O segundo grupo não é formado de velhos anti-capitalistas, mas de novos anti-globalizadores, que acham que o mercado não vai resolver os problemas de justiça social. Pode até ser, indica o prof. Bhagwati, mas eles não disseram ainda qual seria o modo alternativo de alocação de renda e riqueza. As velhas receitas socialistas e estatistas não produziram resultados brilhantes mundo afora. Estaria faltando a estes jovens, segundo o professor, conhecimento histórico e um pouco de economia elementar (o que eu poderia chamar de manual básico de economia do tipo do Samuelson, que nos meus tempos de faculdade era obrigatório nos cursos de ciências sociais). O que faz o sucesso dos anti-globalizadores é uma aliança ocasional entre jovens agitadores (o que é absolutamente normal nos centros universitários), lobbies convencionais (como sindicatos, agricultores subsidiados) e novos grupos de pressão como os ecologistas e os cruzados dos direitos humanos (com todo respeito pelas suas causas). Ser contra, ensina o professor, é a pior política que pode existir, pois falta razão e conhecimento aos agitadores simplesmente contrários, na ausência de propostas concretas e de um raciocínio claro quanto aos custos alternativos. O que se pretende seria uma outra globalização?: muito bem, responde o professor, sejam bem vindos ao mundo real, mas digam por favor como vão fazer (e aqui entra o terceiro grupo) para criar empresas que não "explorem o povo" e que funcionem de acordo com o mundo ideal desejado pelos anti-globalizadores.

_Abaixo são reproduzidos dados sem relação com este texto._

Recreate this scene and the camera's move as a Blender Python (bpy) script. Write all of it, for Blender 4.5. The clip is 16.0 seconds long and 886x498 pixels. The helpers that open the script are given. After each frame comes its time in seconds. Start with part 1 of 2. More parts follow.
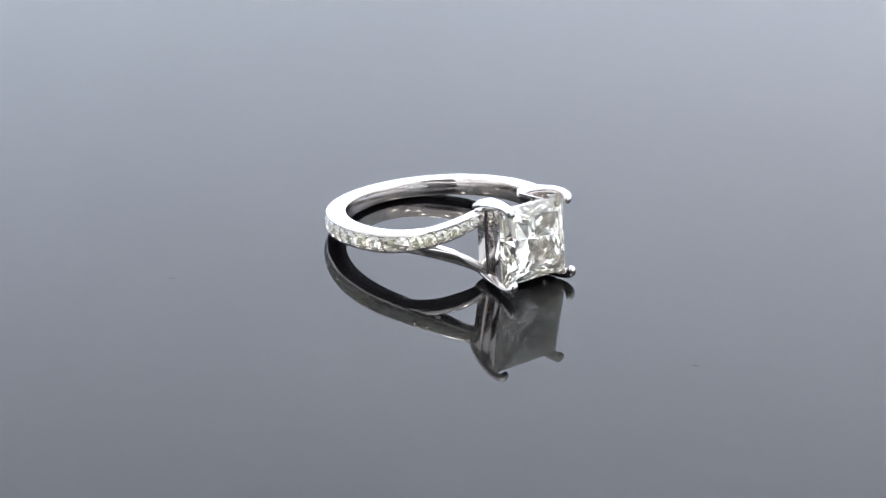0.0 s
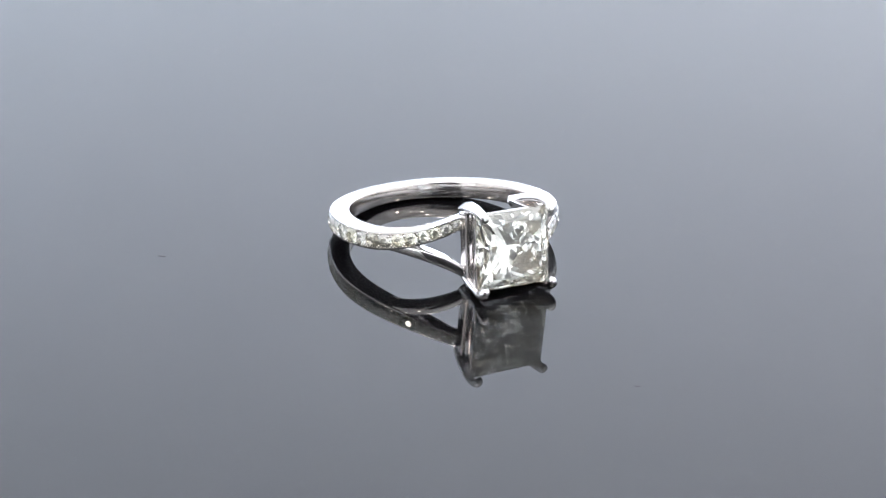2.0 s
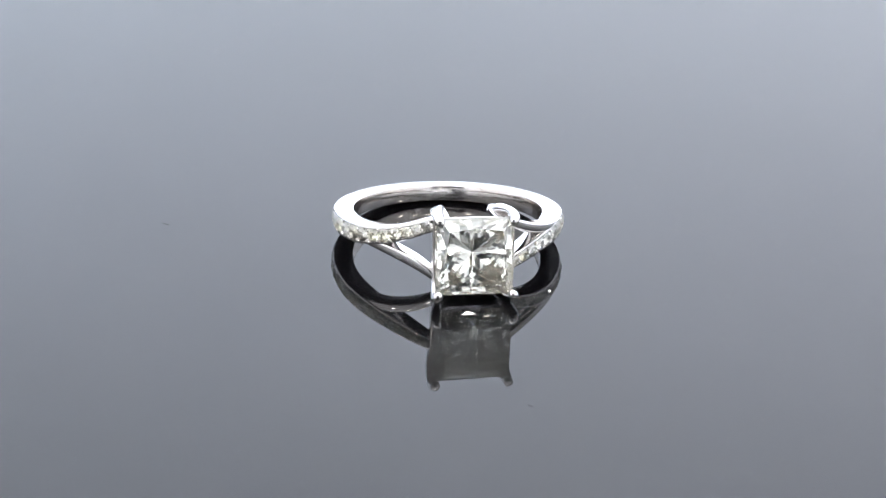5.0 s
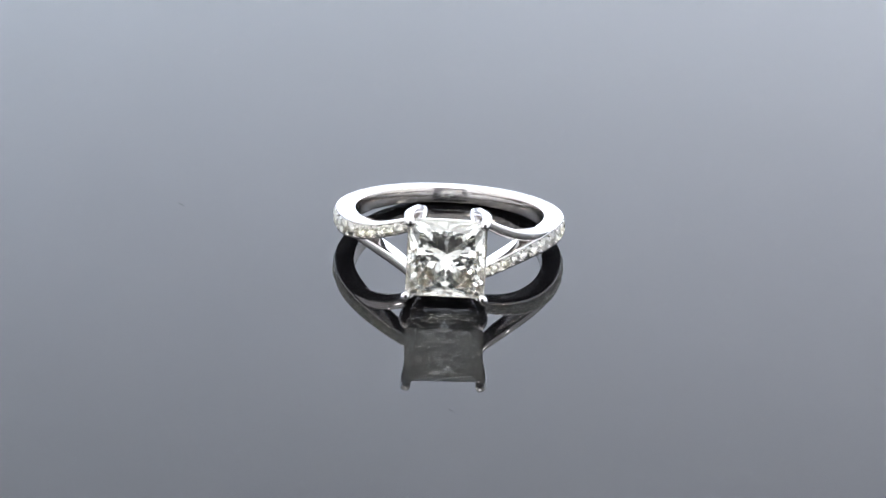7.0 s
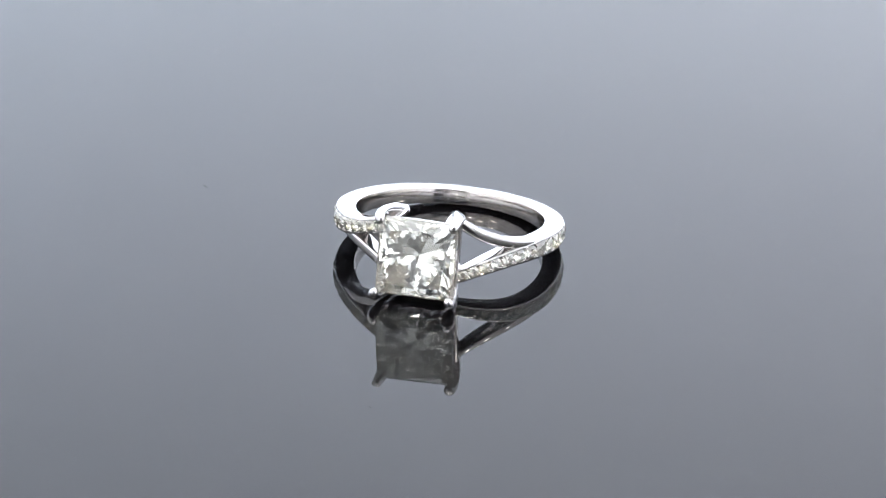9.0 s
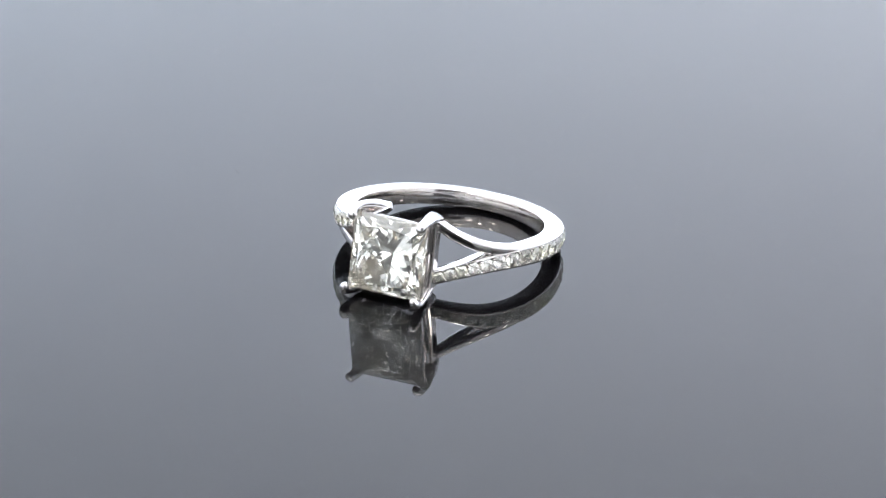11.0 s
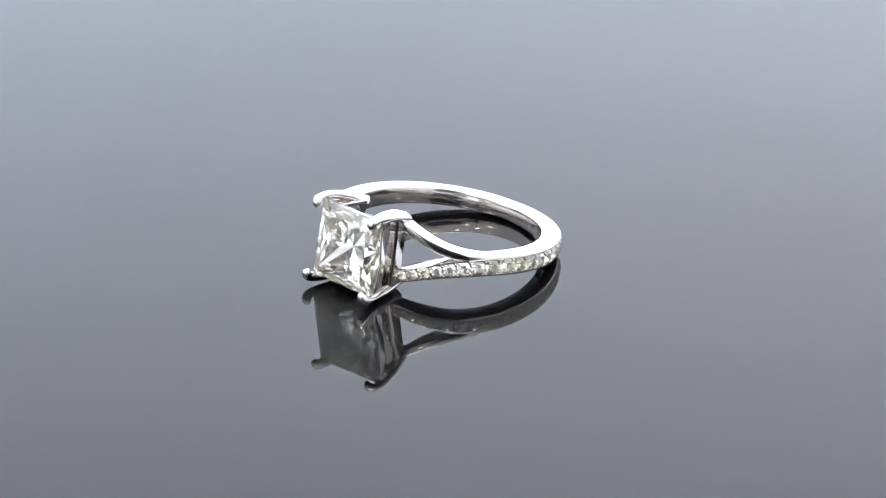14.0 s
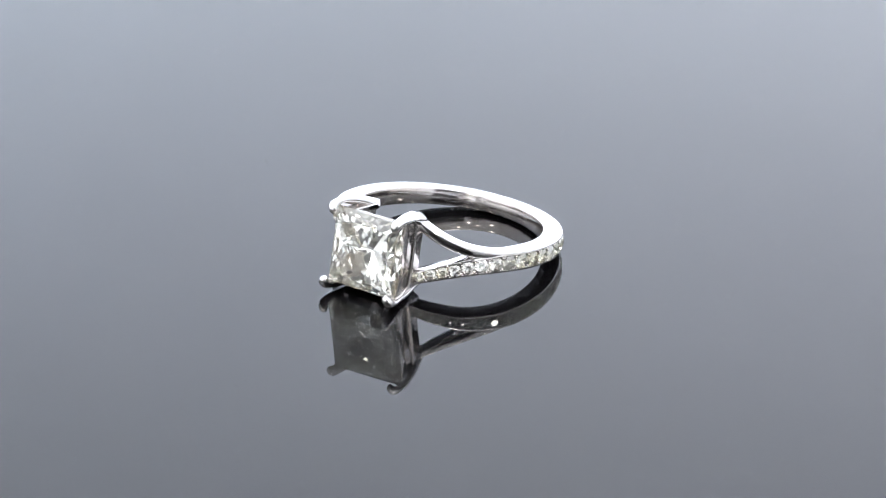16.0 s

Eu apenas acrescentaria, do ponto de vista do Brasil, um elemento de política econômica: o que a globalização mais faz, em todo mundo, é deslocalizar investimentos de um lugar a outro, criando empregos em regiões de menor custo relativo do trabalho, que é manifestamente o caso do Brasil, em comparação com zonas de mais altos salários na América do Norte e Europa. Por isso não consigo entender essa incorporação, pelos grupos brasileiros, de teses defendidas pelos seus contrapartes (?) do Norte, cujo único objetivo (compreensivelmente) é o de segurar empregos e subsídios em suas regiões de origem, impedindo o deslocamento de investimentos e empregos para os países do Sul.
De forma geral, porém, o movimento anti-globalizador no Brasil peca por falta de coerência. Tendo começado como uma derivação muito pouco inspirada de uma idéia importada, e dela conservando até o nome bizarro e obscuro para a maior parte de seus jovens aderentes nacionais — se algum universitário, professor ou estudante, conseguir me explicar porque foi retido o absurdo acrônimo da ATTAC, e o que efetivamente isso representa como conseqüência prática para o Brasil, ganha um livro de algum prêmio Nobel de economia —, os agrupamentos heteróclitos que fazem sua força mais visível combatem, ao mesmo tempo, os OGMs, a continuidade de negociações comerciais que poderiam abrir mercados para os produtos brasileiros e a responsabilidade econômica e fiscal na gestão pública, ao mesmo tempo em que defendem agricultores pesadamente subvencionados, sindicatos do Norte que querem impedir a transferência de empregos para o Sul e grupos ou pessoas que não se caracterizam exatamente pelo respeito aos direitos humanos. Um pouco de coerência não faria mal a esse bando de descontentes do capitalismo.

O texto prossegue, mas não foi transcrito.